Comfy slippers. That’s the saying I need for Tales of Xillia, ‘like a pair of comfy slippers’, only I’m going to have to expand on that a bit; ‘Like a pair of comfy slippers you stumbled across in the loft, wore for five minutes, then remembered why you stopped wearing them’.
Oh yes, there’s a lavish animé intro. Oh indeed, the city architecture is massive and almost impressive. Oh aye, the voice acting is dreadful. During my recent hour-ish with Xillia the only thing my mind kept landing on was wondering when the Tales series become so RPG by numbers?
I’m not even going to mention anything mechanical yet, just look at the squad.
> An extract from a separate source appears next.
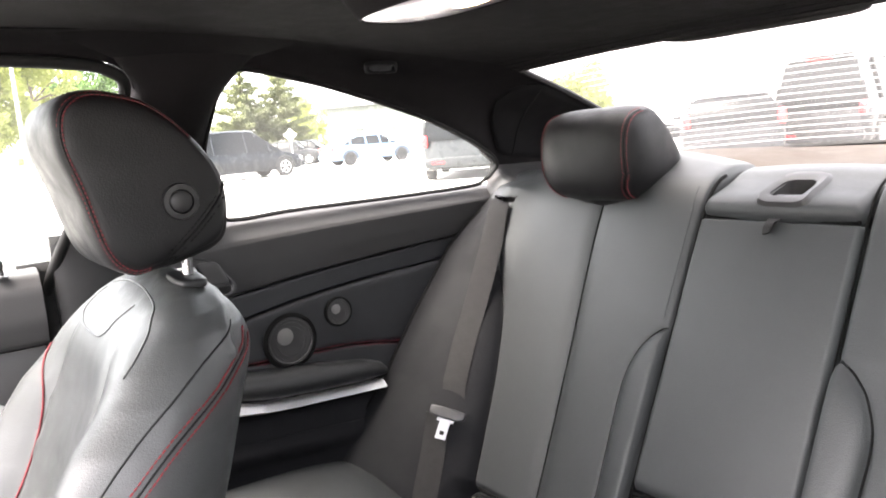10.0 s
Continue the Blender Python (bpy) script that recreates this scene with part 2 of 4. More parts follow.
def calm(pts, k=4):
    """A run of points evened out."""
    n = len(pts)
    return [sum((pts[j] for j in range(max(0, i - k), min(n, i + k + 1))), Vector()) / (min(n, i + k + 1) - max(0, i - k)) for i in range(n)]


def super_block(cx, cy, cz, hx, hy, hz, e=0.45, n=40, m=24, warp=None):
    """A rounded block (superellipsoid); warp reshapes each point given as (x, y, z) in -1..1."""
    def sp(v, k):
        return math.copysign(abs(v) ** k, v)
    rows = []
    for i in range(m + 1):
        f = -math.pi / 2 + math.pi * i / m
        row = []
        for j in range(n):
            a = 2 * math.pi * j / n
            p = Vector((sp(math.cos(f), e) * sp(math.cos(a), e), sp(math.cos(f), e) * sp(math.sin(a), e), sp(math.sin(f), e)))
            p = warp(p) if warp else p
            row.append(Vector((cx + hx * p.x, cy + hy * p.y, cz + hz * p.z)))
        rows.append(row)
    bm = from_rows(rows, closed_v=True)
    bmesh.ops.remove_doubles(bm, verts=bm.verts, dist=0.0004)
    return bm


# ---------------------------------------------------------------- the car's shell
BELT, DOOR_BELT = 1.05, 1.015
RW = [Vector((-0.478, 0.938, 1.277)), Vector((0.478, 0.938, 1.277)), Vector((0.60, 1.52, 1.062)), Vector((-0.60, 1.52, 1.062))]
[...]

The vanilla hero, the wise old one, the cute diffident Mage, the tomboy, the cocky rogue and the ultra cute ‘shouldn’t you be in school?’ character (complete with cute sidekick). In the name of Sakaguchi, aren’t we past this? The lack of originality in Xillia’s cast is almost abhorrent.
And it’s not like this lineup is new to Tales, or even being sent up by Xillia. I played Tales of the Abyss recently and returned to Symphonia not so long ago, these are painfully trite character archetypes that don’t elicit warm feelings of nostalgia in me so much as eye-rolls and groans.
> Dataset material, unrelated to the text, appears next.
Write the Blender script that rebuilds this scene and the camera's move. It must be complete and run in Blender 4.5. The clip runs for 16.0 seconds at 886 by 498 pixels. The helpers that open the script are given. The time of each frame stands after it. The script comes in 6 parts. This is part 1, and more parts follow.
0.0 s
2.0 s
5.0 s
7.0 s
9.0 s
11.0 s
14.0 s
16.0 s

And yet that was far from the worst foible I encountered in the preview build of this remnant. Upon loading the game I took a wander around the cities of Shatilton and Fennmont and was shocked by the appalling pop-in of characters. Everyone mysteriously seeped into the world as if the place was filled with ghosts. I can almost deal with my character’s roller skate controls – the map hardly calls for precision – and the twinkly map objects almost seem like a quaint throwback, but the city really lacked a sense of place due to the weak NPC presence made all the more spooky through said constant pop-in. It’s not even that complex a game, visually speaking, and it comes across as lazy.
Not that it’s all bad. Tales of Xillia’s combat retains the trademark Tales style, and it remains the one redeeming element of the series. Based as much on action and player input as it is stats, Tales of Xillia lets you target characters and move around an arena during combat rather than stand stock and choose abilities, you use the moves you unlock to land combos of your own design.
It’s thrilling, and the boss fights were tough calls. It still feels great to avoid attacks in a JRPG environment and Xillia feels nicely lenient in this regard. Move smart and you can do a lot to negate a lot of the potential damage. This isn’t a full bloodied action game mind you, there are still times when an enemy will bust out an un-blockable attack (the final boss of my preview wiped out my entire squad with one fire-y sky lance), but Tales’ slight action slant is still most welcome and the combat ran at a buttery smooth 60 fps even with the magic flying.
New to Xillia is the act of ‘linking’. You can join two characters in combat by a visual umbilical cord and this gives the pair of them a joint buff. The A.I. of your linked buddy will also focus on helping you in combat, surrounding your current foe. It’s a nice feature and post combat hurrahs tend to focus on these pairings, building inter character relations with quaint sparks of dialogue.
Everything else I encountered in this preview build was ‘classic’ Tales. The ‘skits’ are still told through barely animated picture boxes. The architecture still lacks a certain clarity in its design, coming across as low budget. The world map, from what I saw, was at least a step up from the Kaiju style of huge characters in a tiny world that managed to persist until Vesperia – this world was more properly proportioned more akin to the likes of Blue Dragon.
Tales of Xillia feels like a relic. Joyfully ignorant of the strides made in JRPG design by the likes of Xenoblade and completely lacking in the retrospective respect and homage that defined Ni No Kuni, Xillia appears to continue the minuscule iterative design that has kept the Tales series so barely relevant for far too many years. If you’re a Tales fan then this preview will have likely set your teeth on edge and, for you, Xillia will be fine; another pair of comfy slippers. For anyone else Tales of Xillia appears to be a cliché controlled jaunt into painful 90’s design embarrassments, and that’s not as comfy a proposal as it used to be.